After invasion of host cells, SFTS replicates and amplifies using complementary RNA as a template after initial transcription protein synthesis. Meanwhile, host signal pathways are immediately activated, which upregulate synthesis of interferon (IFN)-α4 and IFN-β. IFNs are cytokines known to act as a first line of defense against pathogens through the adaptive immune response. Appropriate upregulation of IFNs at the transcriptional level leads to production of antiviral proteins [14]. With respect to bunyavirus, nonstructural viral proteins encoded on the S-segment efficiently inhibit IFN-α/β synthesis [15]. Bunyavirus has been shown to suppress activation of nuclear factor-κB and reduce production of type I IFNs [16]. After the viral infection, the battle between immune clearance and viral evasion results in the release of proinflammatory or toxic compounds,which recruits large quantities of chemokines, a cascading effect that leads ultimately to various clinical symptoms with different degrees of severity. Because the immune system is still relatively immature in children, repeated antigenic stimulation is required to achieve a complex maturation stage upon viral infection [17]. In the same way, damaged liver function rarely occurs in children with hepatitis B virus infection. Maybe more limited quantity or lower virulence the virus produces less fragments and components during the host defense, smaller quantities of proinflammatory or toxic compounds are released, milder clinic manifestation and better outcome. The exact mechanism remains to be clarified by further research.

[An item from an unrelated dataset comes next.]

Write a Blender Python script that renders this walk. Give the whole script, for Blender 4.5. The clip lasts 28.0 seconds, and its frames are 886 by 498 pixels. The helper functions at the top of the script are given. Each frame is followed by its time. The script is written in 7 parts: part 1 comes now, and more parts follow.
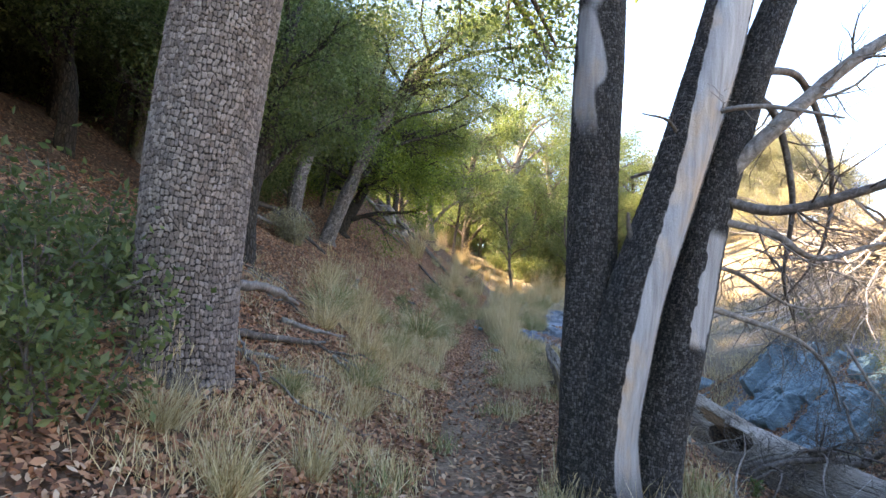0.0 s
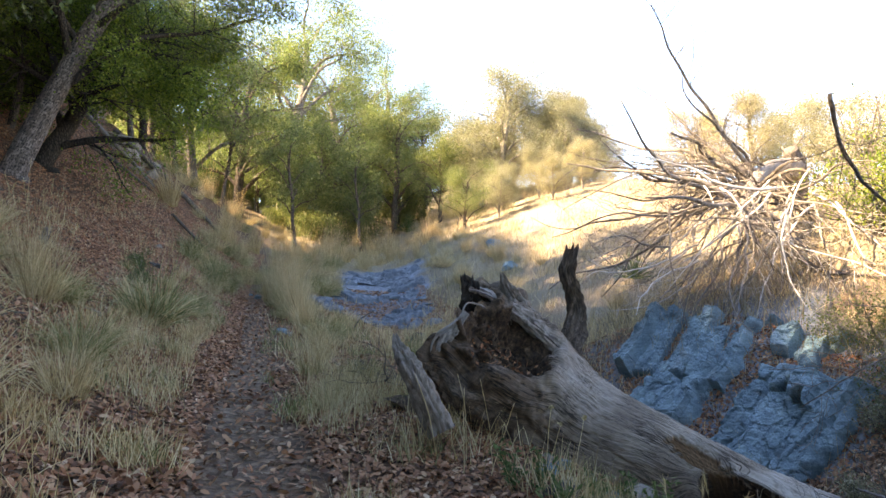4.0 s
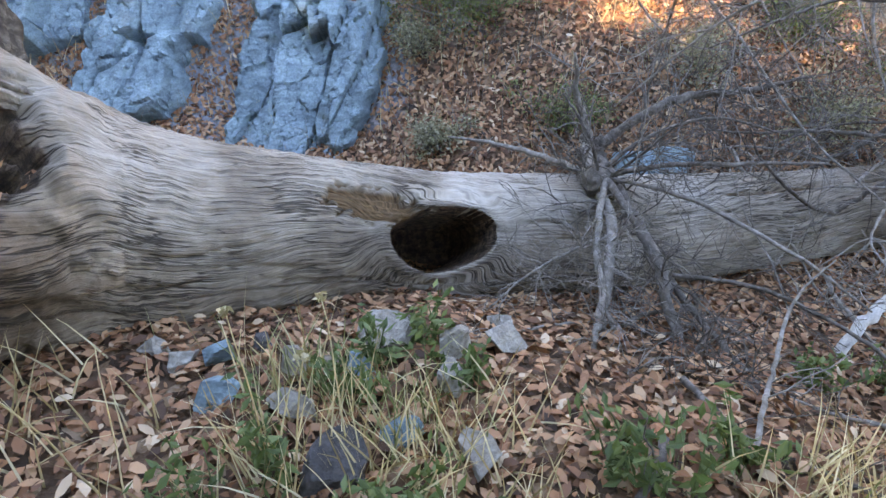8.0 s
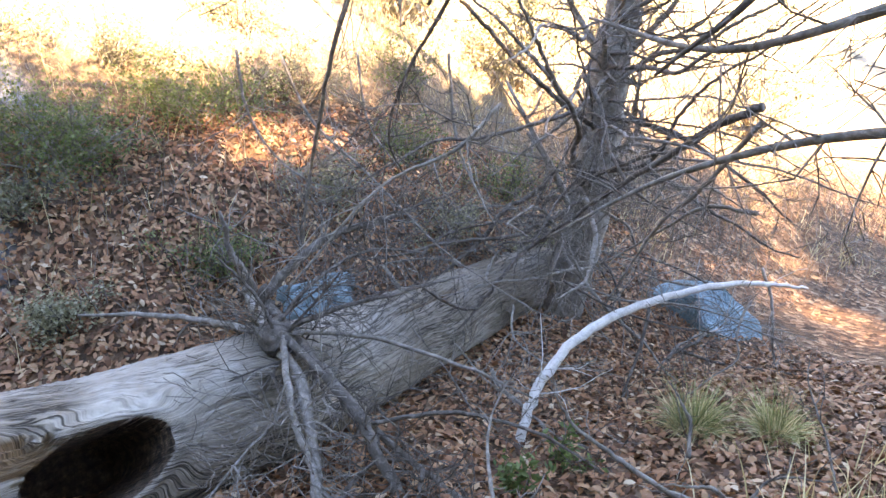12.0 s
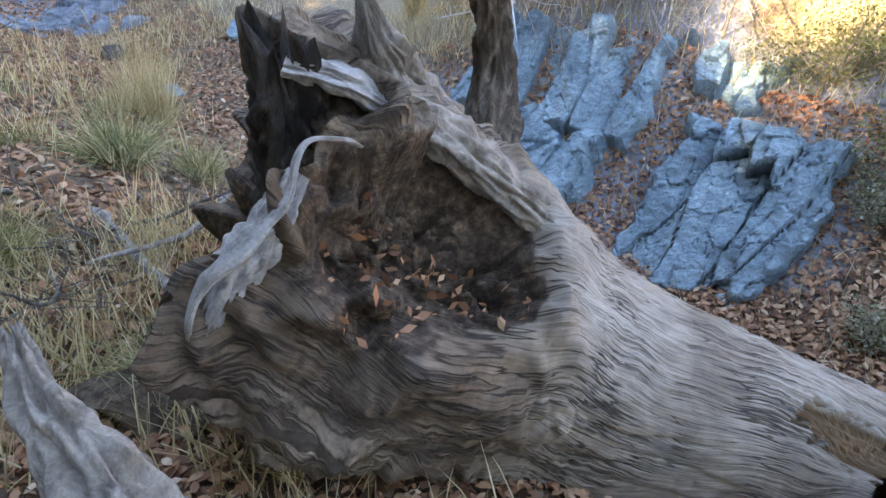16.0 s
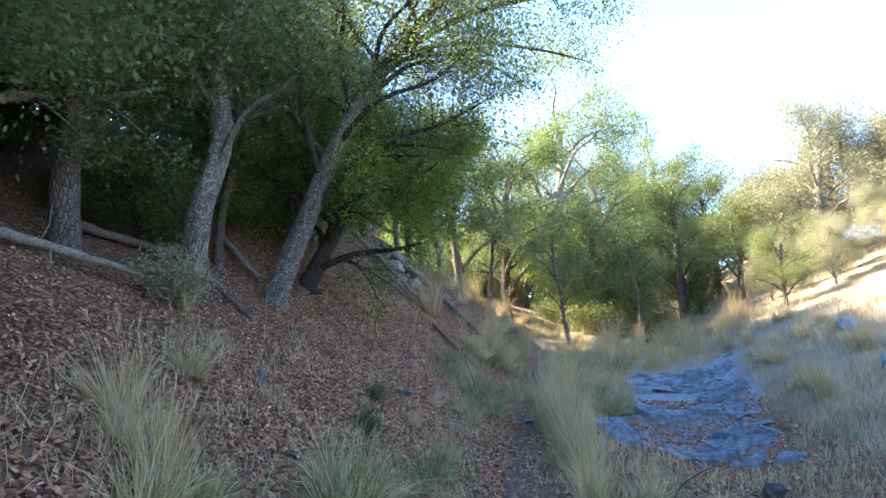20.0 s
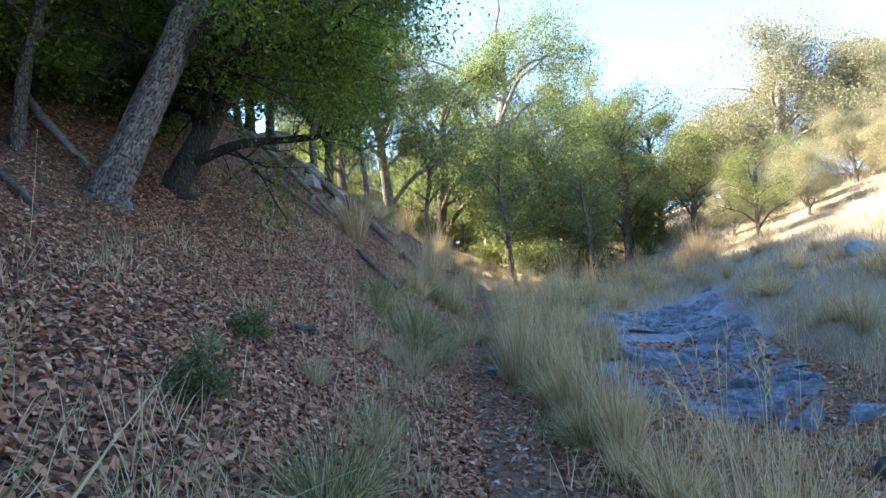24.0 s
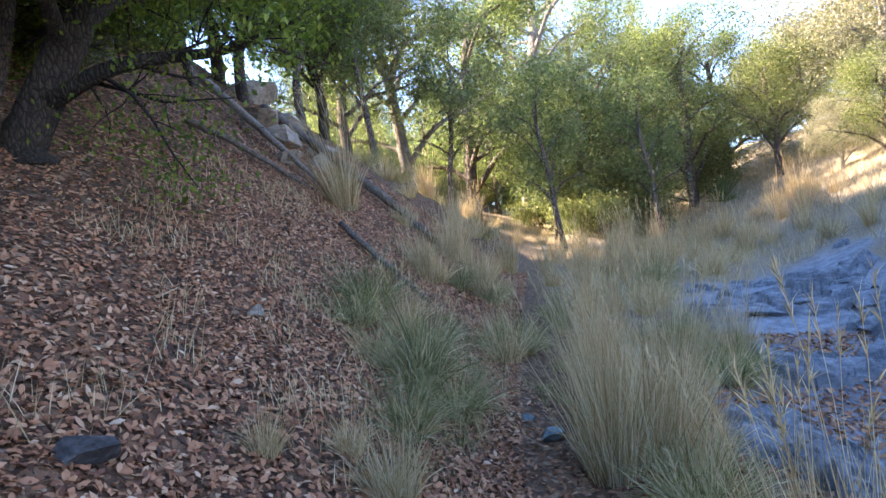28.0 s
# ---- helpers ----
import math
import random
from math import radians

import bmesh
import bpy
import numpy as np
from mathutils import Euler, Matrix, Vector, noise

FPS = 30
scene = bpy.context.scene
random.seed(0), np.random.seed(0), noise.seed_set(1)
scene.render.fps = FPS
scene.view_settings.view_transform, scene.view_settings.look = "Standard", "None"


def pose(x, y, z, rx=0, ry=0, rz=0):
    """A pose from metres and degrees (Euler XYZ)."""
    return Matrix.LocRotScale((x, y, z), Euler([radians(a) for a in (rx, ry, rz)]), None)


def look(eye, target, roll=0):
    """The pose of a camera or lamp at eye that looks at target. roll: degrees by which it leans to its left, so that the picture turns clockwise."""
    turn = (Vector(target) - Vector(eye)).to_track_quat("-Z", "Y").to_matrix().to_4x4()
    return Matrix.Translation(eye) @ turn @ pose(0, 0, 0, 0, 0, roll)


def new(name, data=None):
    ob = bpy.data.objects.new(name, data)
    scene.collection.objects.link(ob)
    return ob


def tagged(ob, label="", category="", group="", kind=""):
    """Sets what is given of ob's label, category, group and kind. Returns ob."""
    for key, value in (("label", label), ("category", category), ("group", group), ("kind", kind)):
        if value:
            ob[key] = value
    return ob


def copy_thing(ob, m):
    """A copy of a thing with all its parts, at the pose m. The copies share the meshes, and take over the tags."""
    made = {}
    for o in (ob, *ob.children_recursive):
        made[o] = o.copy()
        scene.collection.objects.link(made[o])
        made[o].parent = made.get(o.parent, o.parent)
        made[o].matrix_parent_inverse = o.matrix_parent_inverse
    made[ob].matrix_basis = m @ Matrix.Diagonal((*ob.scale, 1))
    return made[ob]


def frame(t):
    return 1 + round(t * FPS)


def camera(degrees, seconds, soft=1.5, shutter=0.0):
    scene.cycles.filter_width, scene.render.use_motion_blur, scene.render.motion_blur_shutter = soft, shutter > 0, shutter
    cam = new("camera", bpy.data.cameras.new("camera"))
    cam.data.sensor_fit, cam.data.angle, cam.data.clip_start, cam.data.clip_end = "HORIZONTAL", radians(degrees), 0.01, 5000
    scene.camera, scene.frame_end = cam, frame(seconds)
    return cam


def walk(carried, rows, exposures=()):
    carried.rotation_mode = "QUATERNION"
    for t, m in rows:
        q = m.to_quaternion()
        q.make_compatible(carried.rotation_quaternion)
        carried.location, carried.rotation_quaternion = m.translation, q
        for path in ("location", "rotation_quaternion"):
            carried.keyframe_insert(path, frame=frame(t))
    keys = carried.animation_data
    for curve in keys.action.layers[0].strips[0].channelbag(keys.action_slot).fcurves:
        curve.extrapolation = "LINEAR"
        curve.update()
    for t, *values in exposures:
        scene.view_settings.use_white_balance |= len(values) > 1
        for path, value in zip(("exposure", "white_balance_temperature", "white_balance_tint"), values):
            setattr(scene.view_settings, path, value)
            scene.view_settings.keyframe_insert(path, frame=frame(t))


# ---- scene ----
EXPOSURES = [(0, 3.55, 12000, 16), (1, 3.4, 12300, 15), (2, 3.75, 13300, 17), (4.5, 3.05, 13000, 17), (5.2, 2.9, 13300, 20), (6, 3.25, 15500, 22), (7, 4.5, 17000, 22), (8, 4.7, 16500, 21), (10, 4.85, 15500, 20), (11, 4.85, 13800, 20), (13, 4.35, 15300, 22), (15, 4.4, 15500, 21), (16.2, 4.4, 15000, 20), (17.2, 4.55, 12300, 18), (18, 4.1, 10500, 15), (19, 3.4, 8900, 10), (20, 3.45, 8400, 9), (21.5, 3.2, 8300, 9), (24, 3.2, 8300, 11), (26, 3.3, 8500, 14), (28, 3.5, 9000, 19)]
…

In our case, aspecific symptoms, such as fever, headache, etc., and a normal platelet count in the early phase made it difficult to precisely diagnose the patient. A report by Ye et al. [18] describes a patient who never developed a fever during the entire pathogenic process; therefore, epidemiological tracing and a detailed history are especially important. Until now, there has been no specific treatment for viral SFTS other than supportive and symptomatic treatments, such as plenty of rest, as well as monitoring patient consciousness, hemorrhagic tendency, fever, respiratory rate, urinary volume, blood pressure, platelet count, coagulation and kidney function, blood gas, lactic acid, and myocardial enzyme levels. In addition, hypothermal measures and fluid replacement therapy are recommended. Glucocorticoid treatment seemed to produce clinical improvement in our pediatric case, as well as in adult patients. However, there are currently no guidelines or consensus regarding the indication, timing, or drug type and dosage, and randomized controlled trials with large sample numbers are required.

Herein, the patient’s platelet count remained normal in the early phase of infection, began to drop after 7 d, and quickly rose back to normal levels after supportive treatment. Hence, the decline in platelet counts observed in the current study may be transitory. Above all, the patient’s history should be extensively reviewed, together with careful physical examination, epidemiological tracing, and monitoring of platelet counts when fever and/or thrombocytopenia occurs in children during the peak season. Furthermore, suspected cases should be isolated and promptly reported to the CDC. Strengthening the management of patient visits and providing timely and vigorous symptomatic and supportive therapy is very important to the prevention and treatment of pediatric cases of bunyavirus infection.

Funding

No funding was provided by any research institute.

Ethical approval

None.

Competing interests

We have no conflicts of interest to declare.